Construction of Treblinka Nazi Extermination Camp is Completed

Treblinka II was a Nazi German extermination camp in occupied Poland during World War II. Around 850,000 people - more than 99.5 percent of whom were Jews, but also other victims (among them 2,000 Romani people) - were killed there between July 1942 and October 1943; the camp was closed after a revolt during which a few Germans were killed and a small number of prisoners escaped. The nearby Treblinka I was a forced labour camp and administrative complex in support of the death camp.

Treblinka was designed purely for extermination, its area measuring just 600 by 400 metres (1968' x 1312') and was one of four secret camps of Operation Reinhardt the other three being Bełżec, Sobibór and Majdanek. Kulmhof (Chełmno) extermination camp was originally built as a pilot project for the development of the other camps. Operation Reinhardt was overseen by SS-Obergruppenführer Odilo Globocnik in Poland as Reichsführer SS Heinrich Himmler's deputy. Unlike other Nazi concentration camps, Operation Reinhardt camps reported directly to Himmler's office (the RSHA) in Berlin. Himmler kept the control of the program close to him but delegated the work to Globocnik. Operation Reinhardt used the euthanasia program (Action T4) for site selection, construction and trained personnel.

Before Operation Reinhardt over half a million Jews had been killed by the Einsatzgruppen, mobile SS units whose sole purpose was to murder Jews and commissars in territories conquered by the German army.
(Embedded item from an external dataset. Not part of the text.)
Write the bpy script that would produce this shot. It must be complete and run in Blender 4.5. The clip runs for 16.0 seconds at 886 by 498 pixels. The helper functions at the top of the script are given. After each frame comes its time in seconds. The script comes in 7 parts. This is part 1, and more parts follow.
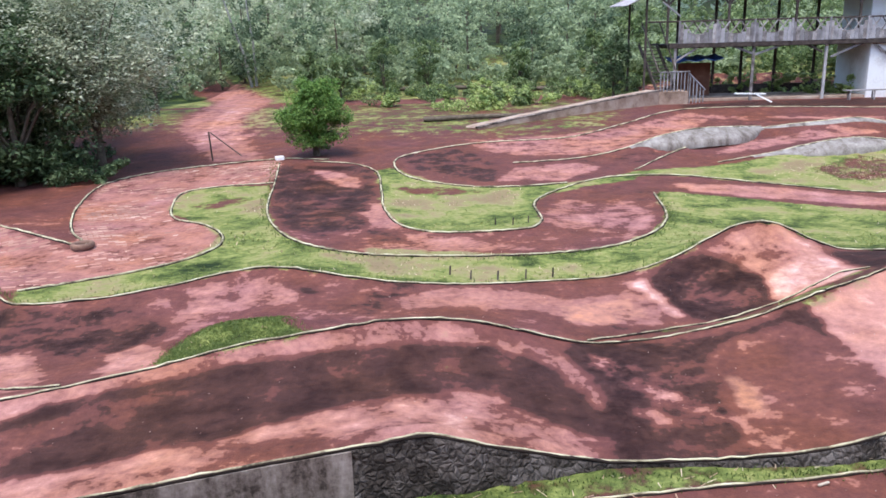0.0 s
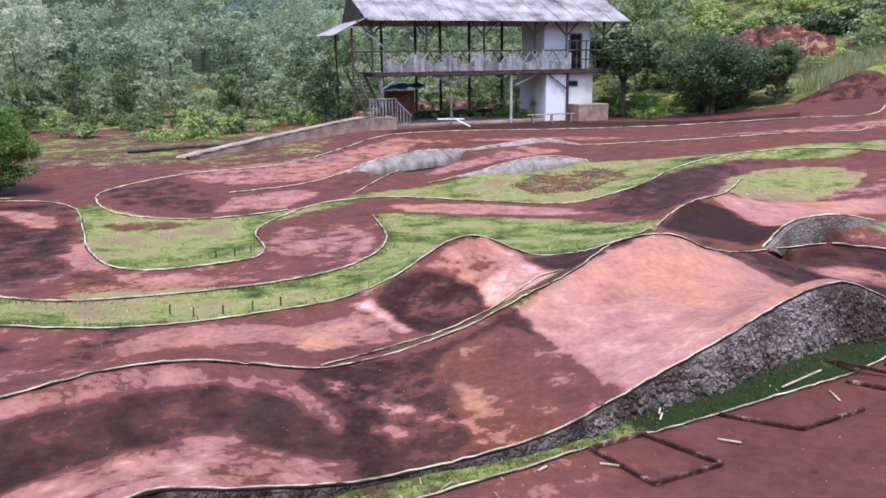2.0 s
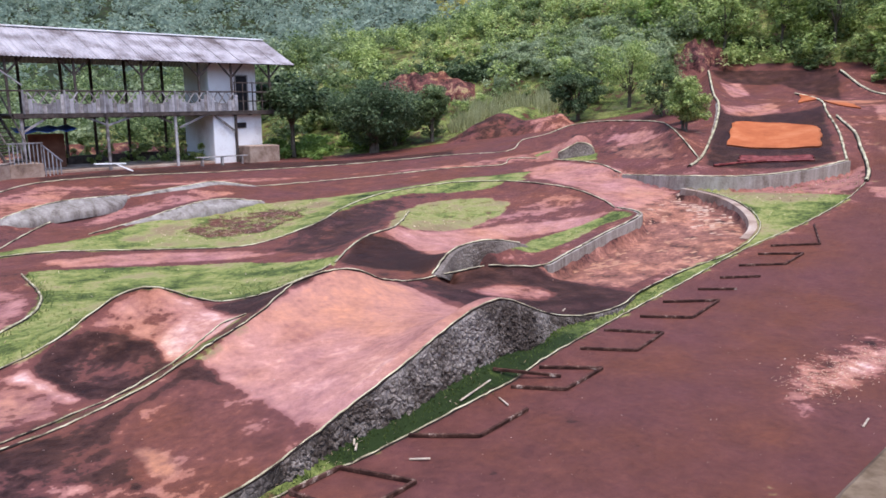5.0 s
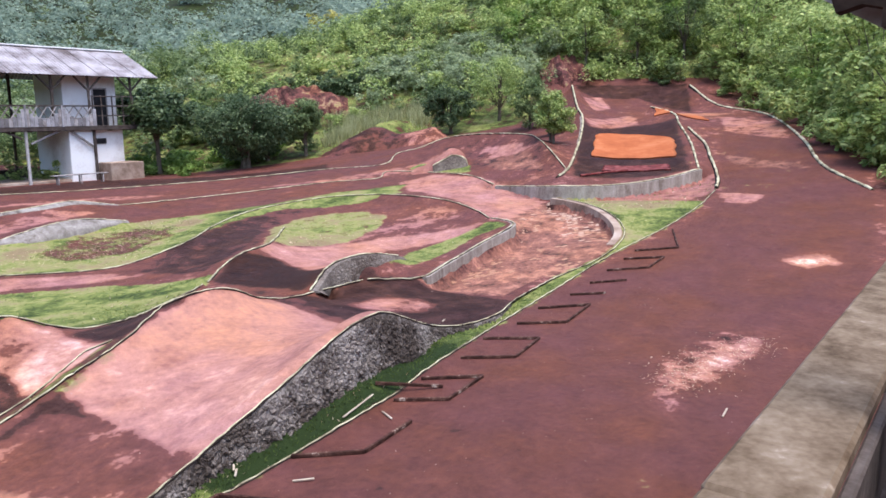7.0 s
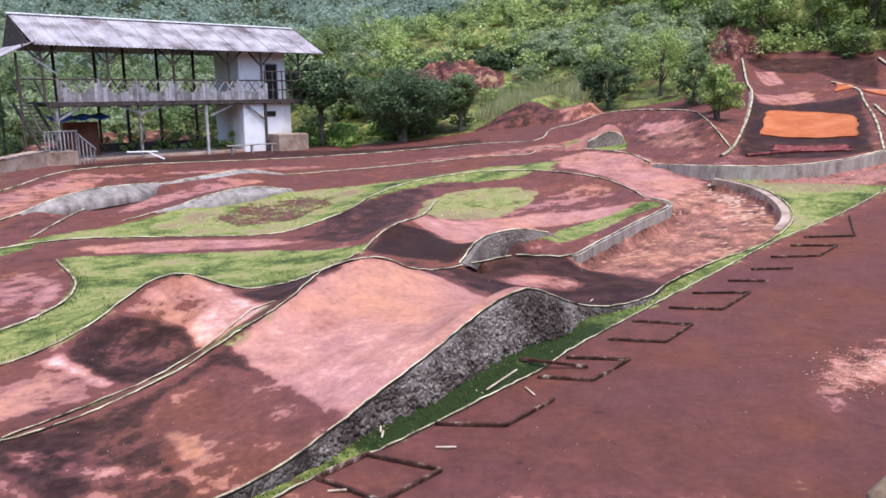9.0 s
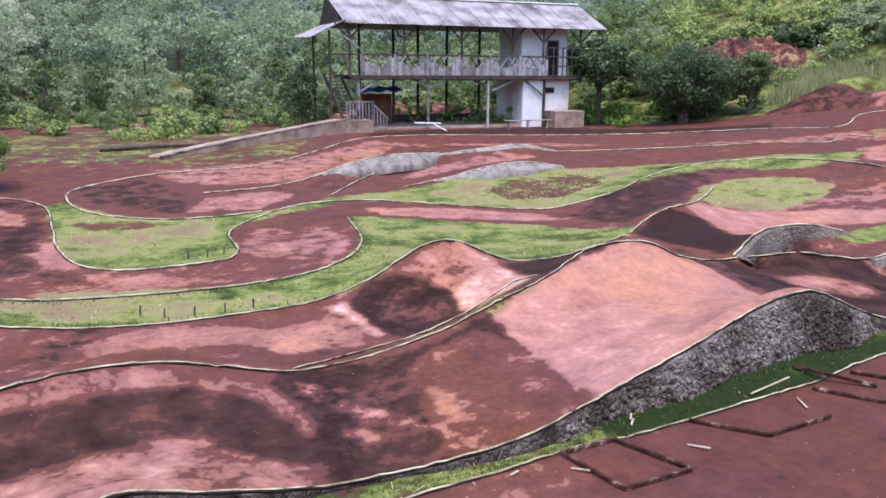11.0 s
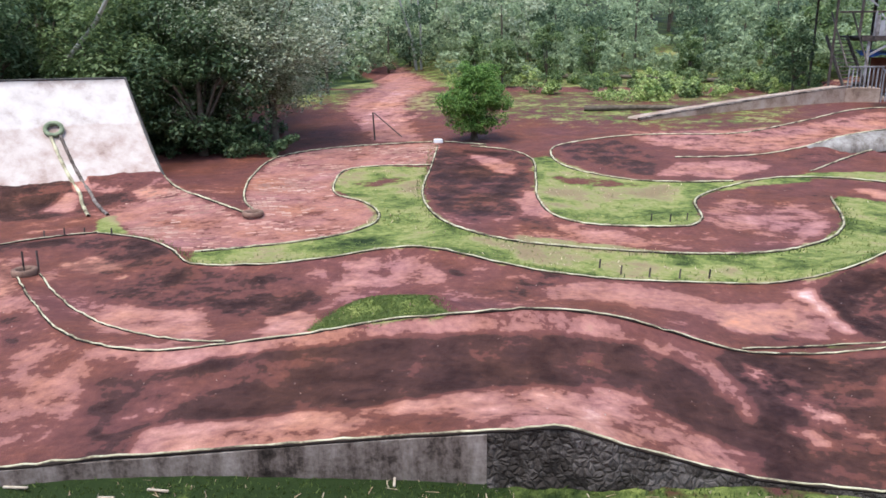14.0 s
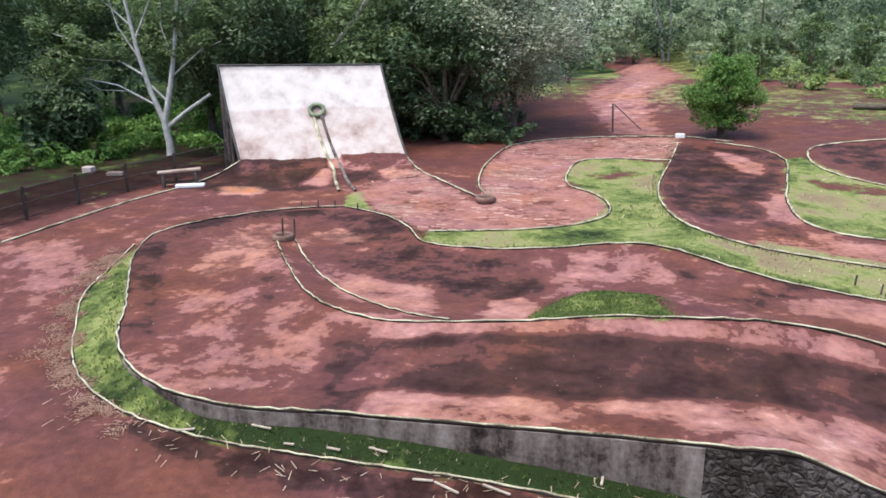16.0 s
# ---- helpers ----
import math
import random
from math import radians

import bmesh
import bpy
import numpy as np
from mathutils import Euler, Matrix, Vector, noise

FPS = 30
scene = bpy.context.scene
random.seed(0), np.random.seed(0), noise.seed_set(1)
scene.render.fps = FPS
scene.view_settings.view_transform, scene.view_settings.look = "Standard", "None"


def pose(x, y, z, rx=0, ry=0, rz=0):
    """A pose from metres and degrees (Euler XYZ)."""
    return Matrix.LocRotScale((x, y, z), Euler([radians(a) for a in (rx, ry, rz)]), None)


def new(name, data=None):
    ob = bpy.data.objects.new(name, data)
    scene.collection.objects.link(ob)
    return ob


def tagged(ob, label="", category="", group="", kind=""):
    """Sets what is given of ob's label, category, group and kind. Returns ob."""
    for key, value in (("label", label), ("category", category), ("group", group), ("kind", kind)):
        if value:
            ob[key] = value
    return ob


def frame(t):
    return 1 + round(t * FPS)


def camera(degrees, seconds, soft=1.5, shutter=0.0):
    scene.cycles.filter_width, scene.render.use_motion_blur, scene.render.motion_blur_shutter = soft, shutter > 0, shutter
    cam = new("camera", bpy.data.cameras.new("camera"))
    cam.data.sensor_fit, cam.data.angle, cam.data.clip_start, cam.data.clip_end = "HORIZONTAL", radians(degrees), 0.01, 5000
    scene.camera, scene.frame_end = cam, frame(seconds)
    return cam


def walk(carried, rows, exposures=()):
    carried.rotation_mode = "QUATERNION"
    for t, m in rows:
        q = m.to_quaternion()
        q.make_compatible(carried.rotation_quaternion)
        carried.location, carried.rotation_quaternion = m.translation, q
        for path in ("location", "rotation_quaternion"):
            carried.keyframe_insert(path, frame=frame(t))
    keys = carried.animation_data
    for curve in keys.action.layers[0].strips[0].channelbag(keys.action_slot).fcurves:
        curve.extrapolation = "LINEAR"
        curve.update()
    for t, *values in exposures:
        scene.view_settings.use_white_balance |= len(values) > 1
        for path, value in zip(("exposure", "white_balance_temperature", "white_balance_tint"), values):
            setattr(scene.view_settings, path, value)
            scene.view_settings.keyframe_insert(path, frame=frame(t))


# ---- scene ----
# ---- camera ----
cam = camera(60.55, 16.0, soft=1.6)
EYE = (0.0, 0.0, 4.2)
# seconds, pitch, roll and yaw in degrees: a viewer on the stand who turns where he is
ROWS = [
    (0, -15.30, 1.56, 0.96), (0.5, -14.93, 1.32, -4.14), (1, -14.74, 0.97, -9.69), (1.5, -14.33, 0.91, -15.12),
    (2, -13.76, 0.84, -20.07), (2.5, -13.23, 0.65, -24.24), (3, -12.76, 0.56, -27.92), (3.5, -12.44, 0.25, -32.47),
    (4, -11.95, 0.07, -37.02), (4.5, -11.40, 0.34, -40.78), (5, -10.99, 0.38, -44.25), (5.2, -11.08, 0.90, -45.47),
    (5.7, -10.76, 1.05, -48.84), (6.2, -10.36, 0.86, -51.79), (6.7, -10.06, 0.56, -53.64), (7.3, -10.06, 0.42, -53.45),
    (7.5, -10.14, 0.45, -52.92), (8, -10.63, 0.63, -49.82), (8.2, -10.95, 0.56, -48.17), (8.7, -11.52, 0.50, -44.44),
    (9.2, -11.98, 0.25, -40.52), (9.7, -12.39, -0.05, -36.14), (10.3, -12.87, -0.29, -29.87), (10.5, -13.05, -0.36, -27.56),
    (11, -13.46, -0.37, -21.72), (11.5, -13.69, -0.42, -15.84), (12, -13.98, -0.37, -9.98), (12.5, -14.61, -0.02, -4.64),
    (13, -15.37, 0.36, 0.95), (13.5, -15.86, 0.43, 7.22), (14, -16.06, 0.57, 12.92), (14.5, -16.06, 0.64, 18.07),
    (15, -16.18, 0.53, 22.64), (15.5, -16.47, 0.60, 27.09), (16, -16.62, 0.63, 30.61),
]
# the camera's own exposure and white balance drift a little as it turns
walk(cam, [(t, pose(*EYE, 90 + p, r, y)) for t, p, r, y in ROWS],
     [(0.0, 1.56, 6400, 5), (1.0, 1.50, 6350, 9), (2.5, 1.44, 6250, 13), (3.5, 1.37, 6350, 13), (5.0, 1.38, 6450, 11), (7.0, 1.55, 6500, 8), (8.2, 1.55, 6500, 9),
      (10.3, 1.43, 6350, 13), (11.5, 1.45, 6300, 12), (13.0, 1.50, 6350, 8), (14.0, 1.50, 6450, 2), (16.0, 1.46, 6500, 2)])

# ---- light ----
world = bpy.data.worlds.new("sky")
scene.world = world
world.use_nodes = True
sky = world.node_tree.nodes.new("ShaderNodeTexSky")
sky.sky_type, sky.sun_disc = "NISHITA", False
sky.sun_elevation, sky.sun_rotation = radians(70), radians(200)
sky.air_density, sky.dust_density, sky.ozone_density = 1.0, 1.8, 1.3
background = world.node_tree.nodes["Background"]
background.inputs["Strength"].default_value = 0.15
world.node_tree.links.new(sky.outputs["Color"], background.inputs["Color"])
sun = new("sun", bpy.data.lights.new("sun", "SUN"))
sun.data.energy, sun.data.angle, sun.data.color = 1.15, radians(28), (1.0, 0.96, 0.93)
sun.rotation_euler = (radians(20), 0, radians(-20))

# ---- materials ----
def material(name, rough=0.8, metal=0.0):
    m = bpy.data.materials.new(name)
    m.use_nodes = True
    b = m.node_tree.nodes["Principled BSDF"]
    b.inputs["Roughness"].default_value, b.inputs["Metallic"].default_value = rough, metal
    return m, m.node_tree, b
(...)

It became evident, however, that they could not handle the millions of Jews that they had concentrated in the ghettos of occupied countries. So Treblinka, along with the other Operation Reinhardt camps were especially designed for the rapid elimination of the Jews in ghettos. Treblinka was ready on July 24, 1942, when the shipping of Jews began: "According to the SS Brigadeführer Jürgen Stroop report, a total of approximately 310,000 Jews were transported in freight trains from the Warsaw Ghetto to Treblinka during the period from July 22 to October 3, 1942."

Operation Reinhard (also known as Aktion Reinhard) authorities chose the site for the Treblinka killing center in a sparsely populated area near the villages of Treblinka and Malkinia. Malkinia was located on the main Warsaw-Bialystok rail line, about 50 miles northeast of Warsaw, in the Generalgouvernement (that part of German-occupied Poland not directly annexed to Germany, attached to German East Prussia, or incorporated into the German-occupied Soviet Union).